Литература и кино сделали все, чтобы сгустить душевный мрак молодого человека конца 1970-х – начала 1980-х. Ответ на вопрос «что делать?», по версии героя «ЛохNess. Романа с чудовищем» Е. Токаревой, не приходил, очевидно было иное: «Никогда не следует без надобности поддерживать чужую повестку дня. Такие глупости люди делали только в советских фильмах. В них они отдавали любимую женщину лучшему другу, свою судьбу вверяли государству, а себя завещали похоронить под березкой в родном селе…»
Культура предложила один из вариантов эскапистского существования. Сэлинджер и Апдайк были проиллюстрированы фильмом «Полеты во сне и наяву». Авторитет бегущего Кролика наложился на советского героя. На нескладном языке российского эскапизма поколению было велено бежать вслед за вышедшими в тираж хиппи, не забывая по-русски рефлектировать.
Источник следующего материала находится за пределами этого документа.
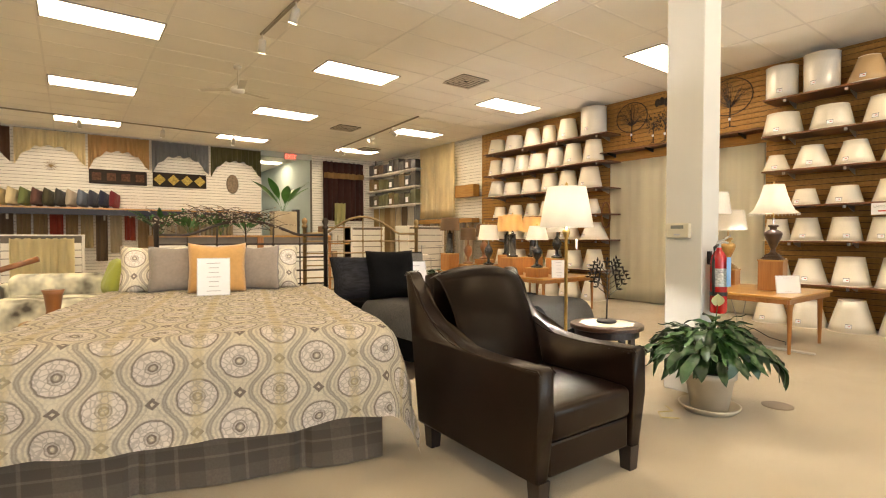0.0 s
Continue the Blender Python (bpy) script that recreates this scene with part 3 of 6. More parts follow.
# ---- patterned bedding ----
def medallion_cloth(name, ground, ring, dark, gold, period=(0.36, 0.33)):
    """Woven damask: staggered medallions in rings, with small diamonds between, laid by the cloth's own coordinates."""
    m, nodes, links, b = base(name, 0.85)
    uv = nodes.new("ShaderNodeUVMap")
    sep = nodes.new("ShaderNodeSeparateXYZ")
    links.new(uv.outputs[0], sep.inputs[0])
    nz = nodes.new("ShaderNodeTexNoise")
    nz.inputs["Scale"].default_value = 45
    links.new(uv.outputs[0], nz.inputs[0])
    wob = calc(nodes, links, "MULTIPLY", calc(nodes, links, "SUBTRACT", nz.outputs[0], 0.5), 0.03)
    px = calc(nodes, links, "ADD", calc(nodes, links, "DIVIDE", sep.outputs[0], period[0]), wob)
    py = calc(nodes, links, "ADD", calc(nodes, links, "DIVIDE", sep.outputs[1], period[1]), wob)

    def cell(ox, oy):
        a = calc(nodes, links, "SUBTRACT", calc(nodes, links, "FRACT", calc(nodes, links, "ADD", px, ox)), 0.5)
        c = calc(nodes, links, "SUBTRACT", calc(nodes, links, "FRACT", calc(nodes, links, "ADD", py, oy)), 0.5)
        return calc(nodes, links, "MULTIPLY", a, period[0]), calc(nodes, links, "MULTIPLY", c, period[1])

    def length(a, c):
        return calc(nodes, links, "SQRT", calc(nodes, links, "ADD", calc(nodes, links, "MULTIPLY", a, a), calc(nodes, links, "MULTIPLY", c, c)))

    a1, c1 = cell(0.0, 0.0)
    a2, c2 = cell(0.5, 0.5)
    d = calc(nodes, links, "MINIMUM", length(a1, c1), length(a2, c2))
    white = [min(1, c * 1.06) for c in ground[:2]] + [ground[2] * 1.2]
    rings = ramp(nodes, [(0.0, ground), (0.010, ground), (0.013, dark), (0.020, dark), (0.024, white), (0.031, ring), (0.034, white), (0.078, white), (0.080, ring), (0.083, dark), (0.088, ring), (0.091, ground), (0.11, ground)])
    links.new(d, rings.inputs[0])
    # wavy ogee lines that part the columns of medallions
    wave = calc(nodes, links, "MULTIPLY", calc(nodes, links, "COSINE", calc(nodes, links, "MULTIPLY", c1, 2 * math.pi / period[1])), 0.043)
    og = calc(nodes, links, "ABSOLUTE", calc(nodes, links, "SUBTRACT", calc(nodes, links, "SUBTRACT", calc(nodes, links, "ABSOLUTE", a1), period[0] / 4), wave))
    line = ramp(nodes, [(0.0, (0.55, 0.55, 0.55)), (0.006, (0.85, 0.85, 0.85)), (0.010, (0.85, 0.85, 0.85)), (0.013, (0, 0, 0)), (0.022, (0, 0, 0)), (0.025, (0.4, 0.4, 0.4)), (0.031, (0.4, 0.4, 0.4)), (0.034, (0, 0, 0))])
    links.new(og, line.inputs[0])
    mixo = nodes.new("ShaderNodeMix")
    mixo.data_type = "RGBA"
    links.new(line.outputs[0], mixo.inputs["Factor"])
    links.new(rings.outputs[0], mixo.inputs["A"])
    mixo.inputs["B"].default_value = (*ring, 1)
    # diamonds half way between the medallions
    a3, c3 = cell(0.5, 0.0)
    a4, c4 = cell(0.0, 0.5)
    m1 = calc(nodes, links, "ADD", calc(nodes, links, "ABSOLUTE", a3), calc(nodes, links, "ABSOLUTE", c3))
    m2 = calc(nodes, links, "ADD", calc(nodes, links, "ABSOLUTE", a4), calc(nodes, links, "ABSOLUTE", c4))
    dm = calc(nodes, links, "MINIMUM", m1, m2)
    dia = ramp(nodes, [(0.0, ground), (0.009, ground), (0.011, dark), (0.027, dark), (0.030, (0, 0, 0, 0)), (1.0, (0, 0, 0, 0))])
    links.new(dm, dia.inputs[0])
    mix = nodes.new("ShaderNodeMix")
    mix.data_type = "RGBA"
    links.new(dia.outputs["Alpha"], mix.inputs["Factor"])
    links.new(mixo.outputs["Result"], mix.inputs["A"])
    links.new(dia.outputs[0], mix.inputs["B"])
    # gold stripes and lacy scrolls in the ground
    st = calc(nodes, links, "ABSOLUTE", a3)
    gold_band = ramp(nodes, [(0.0, (0.6, 0.6, 0.6)), (0.012, (0.6, 0.6, 0.6)), (0.034, (0, 0, 0))])
    links.new(st, gold_band.inputs[0])
    mix2 = nodes.new("ShaderNodeMix")
    mix2.data_type = "RGBA"
    links.new(gold_band.outputs[0], mix2.inputs["Factor"])
    links.new(mix.outputs["Result"], mix2.inputs["A"])
    mix2.inputs["B"].default_value = (*gold, 1)
    v = nodes.new("ShaderNodeTexVoronoi")
    v.feature = "DISTANCE_TO_EDGE"
    v.inputs["Scale"].default_value = 40
    links.new(uv.outputs[0], v.inputs["Vector"])
    lace = ramp(nodes, [(0.0, (0.5, 0.5, 0.5)), (0.06, (0.42, 0.42, 0.42)), (0.14, (0, 0, 0))])
    links.new(v.outputs["Distance"], lace.inputs[0])
    mix3 = nodes.new("ShaderNodeMix")
    mix3.data_type = "RGBA"
    inside = ramp(nodes, [(0.0, (1.0, 1.0, 1.0)), (0.078, (1.0, 1.0, 1.0)), (0.082, (0.4, 0.4, 0.4))])
    links.new(d, inside.inputs[0])
    links.new(calc(nodes, links, "MULTIPLY", lace.outputs[0], inside.outputs[0]), mix3.inputs["Factor"])
    links.new(mix2.outputs["Result"], mix3.inputs["A"])
    mix3.inputs["B"].default_value = (*ring, 1)
    links.new(mix3.outputs["Result"], b.inputs["Base Color"])
    n2 = nodes.new("ShaderNodeTexNoise")
    n2.inputs["Scale"].default_value, n2.inputs["Detail"].default_value = 38, 4
    links.new(uv.outputs[0], n2.inputs[0])
    bp = nodes.new("ShaderNodeBump")
    bp.inputs["Strength"].default_value, bp.inputs["Distance"].default_value = 0.45, 0.012
    links.new(n2.outputs[0], bp.inputs["Height"])
    links.new(bp.outputs[0], b.inputs["Normal"])
    return m


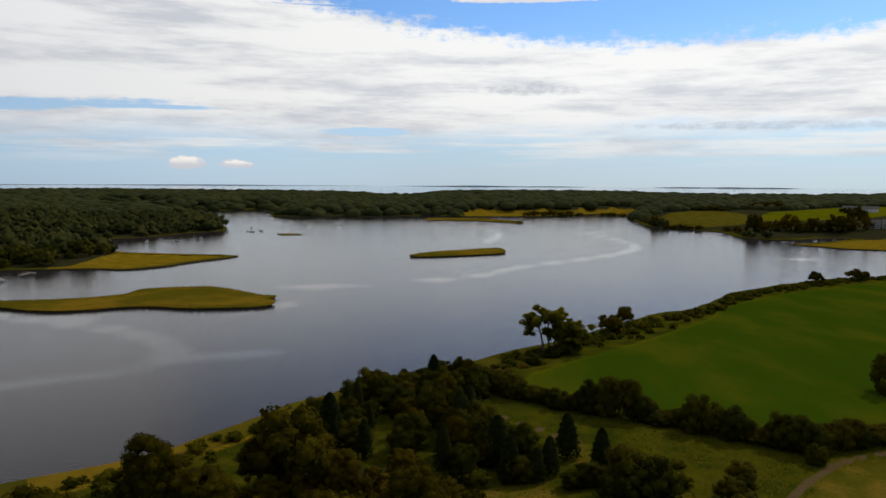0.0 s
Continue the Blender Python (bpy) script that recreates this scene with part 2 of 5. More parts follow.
def leaf_material(name, dark, mid, warm, glow=0.25, relief=0.0):
    """Leaves: hue by tree, by clump and by broad patches; shaded by the rounded form of their bough."""
    m, k, b = material(name)
    tree = k.add("ShaderNodeAttribute", attribute_name="tone").outputs["Fac"]
    ob = k.add("ShaderNodeObjectInfo").outputs["Random"]
    leaf = k.add("ShaderNodeNewGeometry").outputs["Random Per Island"]
    tone = k.math("FRACT", k.math("ADD", tree, ob))
    patch = k.noise(place_of(k), 0.45, 4.0)
    c = k.mix(k.math("ADD", k.math("MULTIPLY", leaf, 0.34), k.math("MULTIPLY", k.ramp(patch, 0.30, 0.70), 0.70)), dark, mid)
    c = k.mix(k.math("MULTIPLY", k.ramp(tone, 0.45, 1.0), 0.60), c, warm)
    c = k.mix(k.ramp(tone, 0.38, 0.0, 0.0, 0.5), c, dark)
    c = k.mix(k.ramp(leaf, 0.88, 1.0, 0.0, 0.28), c, warm)
    stand = k.noise(place_of(k), 0.014, 4.0)
    c = k.mix(k.ramp(stand, 0.44, 0.62, 0.0, 0.28), c, dark)
    k.plug(b.inputs["Base Color"], c)
    b.inputs["Roughness"].default_value = 0.85
    b.inputs["Specular IOR Level"].default_value = 0.02
    if relief:
        bump(k, b, k.noise(place_of(k), 0.75, 6.0, 0.7), 0.9, relief)
    else:
        bough = k.add("ShaderNodeVectorTransform", vector_type="NORMAL", convert_from="OBJECT", convert_to="WORLD")
        k.plug(bough.inputs[0], k.add("ShaderNodeAttribute", attribute_name="bough").outputs["Vector"])
        k.plug(b.inputs["Normal"], bough.outputs[0])
    tr = k.add("ShaderNodeBsdfTranslucent")
    k.plug(tr.inputs["Color"], c)
    mx = k.add("ShaderNodeMixShader")
    mx.inputs[0].default_value = glow
    k.plug(mx.inputs[1], b.outputs[0])
    k.plug(mx.inputs[2], tr.outputs[0])
    k.plug(m.node_tree.nodes["Material Output"].inputs["Surface"], mx.outputs[0])
    return m


LEAF = leaf_material("broad_leaves", (0.027, 0.024, 0.001), (0.098, 0.076, 0.002), (0.140, 0.090, 0.003), 0.12)
CEDAR = leaf_material("cedar_needles", (0.014, 0.020, 0.004), (0.036, 0.044, 0.009), (0.050, 0.052, 0.010), 0.1)
SHRUB = leaf_material("shrub_leaves", (0.036, 0.040, 0.003), (0.118, 0.114, 0.005), (0.176, 0.138, 0.006), 0.2)
AUTUMN = leaf_material("autumn_leaves", (0.095, 0.056, 0.007), (0.250, 0.125, 0.012), (0.330, 0.150, 0.018))
GOLDEN = leaf_material("golden_leaves", (0.090, 0.072, 0.010), (0.170, 0.125, 0.014), (0.240, 0.150, 0.016))
GREY_LEAF = leaf_material("olive_leaves", (0.034, 0.040, 0.006), (0.092, 0.095, 0.016), (0.120, 0.110, 0.018), 0.12)
# far_canopy: distance haze is painted in as paler, bluer leaf colours
FAR_LEAF = leaf_material("far_canopy", (0.024, 0.031, 0.009), (0.060, 0.066, 0.020), (0.076, 0.070, 0.021), 0.0, 0.5)
HEDGE_LEAF = leaf_material("hedge_leaves", (0.020, 0.024, 0.002), (0.074, 0.072, 0.004), (0.108, 0.084, 0.005), 0.12)
COPSE_LEAF = leaf_material("copse_leaves", (0.030, 0.031, 0.003), (0.096, 0.082, 0.006), (0.125, 0.094, 0.007))
SPIT_LEAF = leaf_material("spit_leaves", (0.060, 0.062, 0.006), (0.140, 0.136, 0.010), (0.180, 0.150, 0.010), 0.15)
WOOD_LEAF = leaf_material("wood_canopy", (0.027, 0.030, 0.004), (0.078, 0.076, 0.007), (0.100, 0.084, 0.008), 0.0)


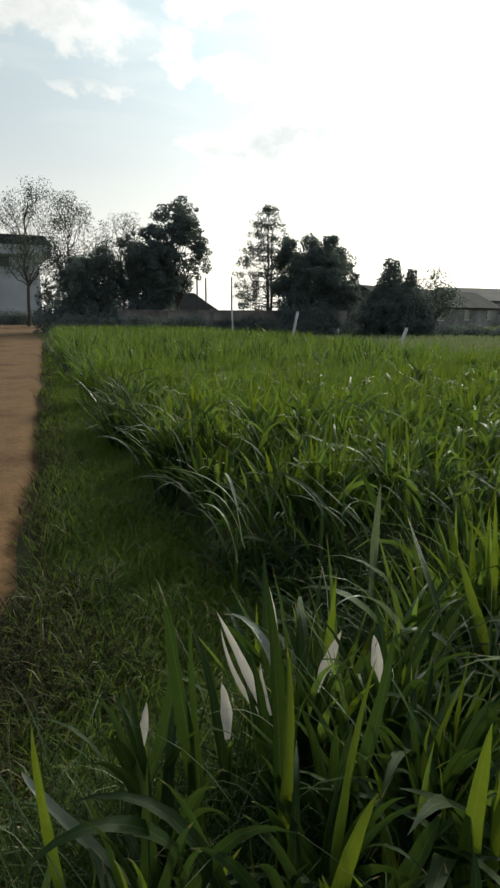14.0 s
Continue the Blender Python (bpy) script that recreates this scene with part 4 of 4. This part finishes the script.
def tree(name, x, y, H, W, style, leaf_mat, label, count=2600, size=0.14, seed=1, bole=0.3, category="tree", group=""):
    """A tree with trunk, limbs and a crown of small leaves. H, W: height and crown width in metres."""
    r = np.random.default_rng(seed)
    t = thing(name, x, y, 0, label, category, group)
    paths, clumps = [], []
    lean = r.normal(0, 0.03, 2) * H
    r0 = 0.015 * H + 0.02
    if style == "round":
        paths.append(limb(r, (0, 0, -0.1), (*lean, H * 0.7), r0 * 1.3, r0 * 0.3))
        for i in range(9):  # big boughs, each with its own head of clumps
            a = i * 2.4 + r.uniform(-0.4, 0.4)
            u = -0.75 + 1.6 * i / 8 + r.uniform(-0.1, 0.1)
            rad = W * 0.36 * math.sqrt(max(0.05, 1 - u * u * 0.95)) * r.uniform(0.75, 1.1)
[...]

Только потом пришло осознание, что переживания молодости питались боязнью почти 30-летнего Кролика Энгстрома и 40-летнего героя О. Янковского. Тогда проект жизни казался безальтернативным, как и техника исполнения. Как тут без цитаты из Апдайка: «Ощущение окружающего пространства опустошает грудь… Охваченный страхом, настоящим страхом… Что делать, куда идти, что будет дальше… Сознание этой мизерности переполняет… шаг становится все легче, быстрей и спокойней, и он бежит. Бежит. Бежит».
Так или иначе, обобщенный портрет идеального героя для юноши тех лет был составлен из набора кульминационных по пафосу литературных опытов, в котором непротиворечиво уживались романтики и Кафка, хиппи и Печорин, Булгаков и Сэлинджер, дзен-буддизм и Сартр, Кролик Энгстром и Серая Шейка.
Все они размягчили волю юноши, изощрили архитектонику его переживаний, научили тому, что бегство и есть жизнь, приправленная в сильные глагольные конструкции и заключенная для удобства в трехстишие. На горизонте маячила катастрофа самоидентификации.
Взглянуть на прошлое… И ужаснуться!
В возрастном диапазоне 25–30 лет жизнь заставила мужчину урожая 1958–1960 годов взглянуть на прошлое, соотнести его с настоящим и ужаснуться.
Мужчина начал испытывать ненадуманную усталость, соотнес ее с настроениями чеховских героев. По инерции вспомнилось признание 27-летнего Треплева: «Молодость мою вдруг как оторвало, и мне кажется, что я прожил на свете девяносто лет», – но это было самообманом.
Подстерег второй эсхатологический кризис – перестройка. Исчез очередной горизонт коллективистской мечты о всеобщем счастье.